* What is required
Copy out the listing exactly.

________________________________________

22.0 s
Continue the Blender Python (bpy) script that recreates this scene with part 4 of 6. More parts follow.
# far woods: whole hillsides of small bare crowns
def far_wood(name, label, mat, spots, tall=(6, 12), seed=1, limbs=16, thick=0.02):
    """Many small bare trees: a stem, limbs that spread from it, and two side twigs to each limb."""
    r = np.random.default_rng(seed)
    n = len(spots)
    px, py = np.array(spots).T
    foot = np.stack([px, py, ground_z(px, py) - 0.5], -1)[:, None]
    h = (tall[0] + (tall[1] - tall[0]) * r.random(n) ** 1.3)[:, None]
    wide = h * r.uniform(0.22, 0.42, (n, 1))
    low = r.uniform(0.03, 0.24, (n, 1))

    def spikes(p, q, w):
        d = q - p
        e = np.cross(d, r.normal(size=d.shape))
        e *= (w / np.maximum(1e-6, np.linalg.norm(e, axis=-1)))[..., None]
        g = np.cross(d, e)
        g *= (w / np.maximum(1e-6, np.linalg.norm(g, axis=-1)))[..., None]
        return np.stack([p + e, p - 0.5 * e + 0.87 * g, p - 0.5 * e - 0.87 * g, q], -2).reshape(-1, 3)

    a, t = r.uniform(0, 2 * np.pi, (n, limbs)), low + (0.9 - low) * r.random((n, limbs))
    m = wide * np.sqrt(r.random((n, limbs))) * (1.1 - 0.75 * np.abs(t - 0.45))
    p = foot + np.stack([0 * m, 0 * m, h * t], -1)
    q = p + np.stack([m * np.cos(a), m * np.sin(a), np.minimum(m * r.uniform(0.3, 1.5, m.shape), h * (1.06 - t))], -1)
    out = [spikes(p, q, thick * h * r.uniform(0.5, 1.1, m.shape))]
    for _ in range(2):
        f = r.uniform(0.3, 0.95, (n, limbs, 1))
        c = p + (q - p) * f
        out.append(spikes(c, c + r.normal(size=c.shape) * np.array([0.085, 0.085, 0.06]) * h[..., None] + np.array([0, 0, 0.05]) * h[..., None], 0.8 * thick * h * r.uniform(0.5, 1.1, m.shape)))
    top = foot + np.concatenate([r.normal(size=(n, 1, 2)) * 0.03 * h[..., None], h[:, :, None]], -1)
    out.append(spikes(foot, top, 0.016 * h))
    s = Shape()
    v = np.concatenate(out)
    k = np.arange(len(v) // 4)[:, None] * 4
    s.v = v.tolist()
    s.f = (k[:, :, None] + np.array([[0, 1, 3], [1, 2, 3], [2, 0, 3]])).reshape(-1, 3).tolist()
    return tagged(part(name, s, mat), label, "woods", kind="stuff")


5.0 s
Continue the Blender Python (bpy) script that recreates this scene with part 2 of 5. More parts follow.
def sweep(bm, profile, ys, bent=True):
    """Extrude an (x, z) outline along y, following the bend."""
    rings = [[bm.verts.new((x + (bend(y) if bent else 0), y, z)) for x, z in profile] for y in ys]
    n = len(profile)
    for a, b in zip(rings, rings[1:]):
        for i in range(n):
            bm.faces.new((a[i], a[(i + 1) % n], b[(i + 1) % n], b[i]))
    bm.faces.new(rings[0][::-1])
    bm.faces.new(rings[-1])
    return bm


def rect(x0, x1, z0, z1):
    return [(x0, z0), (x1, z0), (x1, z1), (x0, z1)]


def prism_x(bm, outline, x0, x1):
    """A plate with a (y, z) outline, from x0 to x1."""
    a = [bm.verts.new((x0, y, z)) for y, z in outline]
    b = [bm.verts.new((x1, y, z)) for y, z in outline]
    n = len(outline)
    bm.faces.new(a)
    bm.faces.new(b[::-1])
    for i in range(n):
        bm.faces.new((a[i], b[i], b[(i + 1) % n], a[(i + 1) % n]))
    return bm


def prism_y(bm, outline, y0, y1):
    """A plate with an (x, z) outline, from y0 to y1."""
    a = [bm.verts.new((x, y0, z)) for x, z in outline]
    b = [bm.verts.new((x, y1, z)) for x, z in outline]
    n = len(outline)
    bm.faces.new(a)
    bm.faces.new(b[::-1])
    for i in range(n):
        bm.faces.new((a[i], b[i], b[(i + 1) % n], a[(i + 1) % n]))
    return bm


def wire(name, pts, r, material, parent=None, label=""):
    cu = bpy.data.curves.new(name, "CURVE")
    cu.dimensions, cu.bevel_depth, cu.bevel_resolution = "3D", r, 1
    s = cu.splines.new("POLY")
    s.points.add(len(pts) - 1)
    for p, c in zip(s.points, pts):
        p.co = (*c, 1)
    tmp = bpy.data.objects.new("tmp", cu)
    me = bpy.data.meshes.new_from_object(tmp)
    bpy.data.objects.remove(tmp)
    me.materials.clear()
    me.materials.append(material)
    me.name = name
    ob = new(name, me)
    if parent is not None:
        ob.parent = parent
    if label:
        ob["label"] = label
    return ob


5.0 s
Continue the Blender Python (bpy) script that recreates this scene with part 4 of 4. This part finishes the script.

________________________________________

* Solved problem
22.0 s
Continue the Blender Python (bpy) script that recreates this scene with part 4 of 6. More parts follow.
# far woods: whole hillsides of small bare crowns
def far_wood(name, label, mat, spots, tall=(6, 12), seed=1, limbs=16, thick=0.02):
    """Many small bare trees: a stem, limbs that spread from it, and two side twigs to each limb."""
    r = np.random.default_rng(seed)
    n = len(spots)
    px, py = np.array(spots).T
    foot = np.stack([px, py, ground_z(px, py) - 0.5], -1)[:, None]
    h = (tall[0] + (tall[1] - tall[0]) * r.random(n) ** 1.3)[:, None]
    wide = h * r.uniform(0.22, 0.42, (n, 1))
    low = r.uniform(0.03, 0.24, (n, 1))

    def spikes(p, q, w):
        d = q - p
        e = np.cross(d, r.normal(size=d.shape))
        e *= (w / np.maximum(1e-6, np.linalg.norm(e, axis=-1)))[..., None]
        g = np.cross(d, e)
        g *= (w / np.maximum(1e-6, np.linalg.norm(g, axis=-1)))[..., None]
        return np.stack([p + e, p - 0.5 * e + 0.87 * g, p - 0.5 * e - 0.87 * g, q], -2).reshape(-1, 3)

    a, t = r.uniform(0, 2 * np.pi, (n, limbs)), low + (0.9 - low) * r.random((n, limbs))
    m = wide * np.sqrt(r.random((n, limbs))) * (1.1 - 0.75 * np.abs(t - 0.45))
    p = foot + np.stack([0 * m, 0 * m, h * t], -1)
    q = p + np.stack([m * np.cos(a), m * np.sin(a), np.minimum(m * r.uniform(0.3, 1.5, m.shape), h * (1.06 - t))], -1)
    out = [spikes(p, q, thick * h * r.uniform(0.5, 1.1, m.shape))]
    for _ in range(2):
        f = r.uniform(0.3, 0.95, (n, limbs, 1))
        c = p + (q - p) * f
        out.append(spikes(c, c + r.normal(size=c.shape) * np.array([0.085, 0.085, 0.06]) * h[..., None] + np.array([0, 0, 0.05]) * h[..., None], 0.8 * thick * h * r.uniform(0.5, 1.1, m.shape)))
    top = foot + np.concatenate([r.normal(size=(n, 1, 2)) * 0.03 * h[..., None], h[:, :, None]], -1)
    out.append(spikes(foot, top, 0.016 * h))
    s = Shape()
    v = np.concatenate(out)
    k = np.arange(len(v) // 4)[:, None] * 4
    s.v = v.tolist()
    s.f = (k[:, :, None] + np.array([[0, 1, 3], [1, 2, 3], [2, 0, 3]])).reshape(-1, 3).tolist()
    return tagged(part(name, s, mat), label, "woods", kind="stuff")


5.0 s
Continue the Blender Python (bpy) script that recreates this scene with part 2 of 5. More parts follow.
def sweep(bm, profile, ys, bent=True):
    """Extrude an (x, z) outline along y, following the bend."""
    rings = [[bm.verts.new((x + (bend(y) if bent else 0), y, z)) for x, z in profile] for y in ys]
    n = len(profile)
    for a, b in zip(rings, rings[1:]):
        for i in range(n):
            bm.faces.new((a[i], a[(i + 1) % n], b[(i + 1) % n], b[i]))
    bm.faces.new(rings[0][::-1])
    bm.faces.new(rings[-1])
    return bm


def rect(x0, x1, z0, z1):
    return [(x0, z0), (x1, z0), (x1, z1), (x0, z1)]


def prism_x(bm, outline, x0, x1):
    """A plate with a (y, z) outline, from x0 to x1."""
    a = [bm.verts.new((x0, y, z)) for y, z in outline]
    b = [bm.verts.new((x1, y, z)) for y, z in outline]
    n = len(outline)
    bm.faces.new(a)
    bm.faces.new(b[::-1])
    for i in range(n):
        bm.faces.new((a[i], b[i], b[(i + 1) % n], a[(i + 1) % n]))
    return bm


def prism_y(bm, outline, y0, y1):
    """A plate with an (x, z) outline, from y0 to y1."""
    a = [bm.verts.new((x, y0, z)) for x, z in outline]
    b = [bm.verts.new((x, y1, z)) for x, z in outline]
    n = len(outline)
    bm.faces.new(a)
    bm.faces.new(b[::-1])
    for i in range(n):
        bm.faces.new((a[i], b[i], b[(i + 1) % n], a[(i + 1) % n]))
    return bm


def wire(name, pts, r, material, parent=None, label=""):
    cu = bpy.data.curves.new(name, "CURVE")
    cu.dimensions, cu.bevel_depth, cu.bevel_resolution = "3D", r, 1
    s = cu.splines.new("POLY")
    s.points.add(len(pts) - 1)
    for p, c in zip(s.points, pts):
        p.co = (*c, 1)
    tmp = bpy.data.objects.new("tmp", cu)
    me = bpy.data.meshes.new_from_object(tmp)
    bpy.data.objects.remove(tmp)
    me.materials.clear()
    me.materials.append(material)
    me.name = name
    ob = new(name, me)
    if parent is not None:
        ob.parent = parent
    if label:
        ob["label"] = label
    return ob


5.0 s
Continue the Blender Python (bpy) script that recreates this scene with part 4 of 4. This part finishes the script.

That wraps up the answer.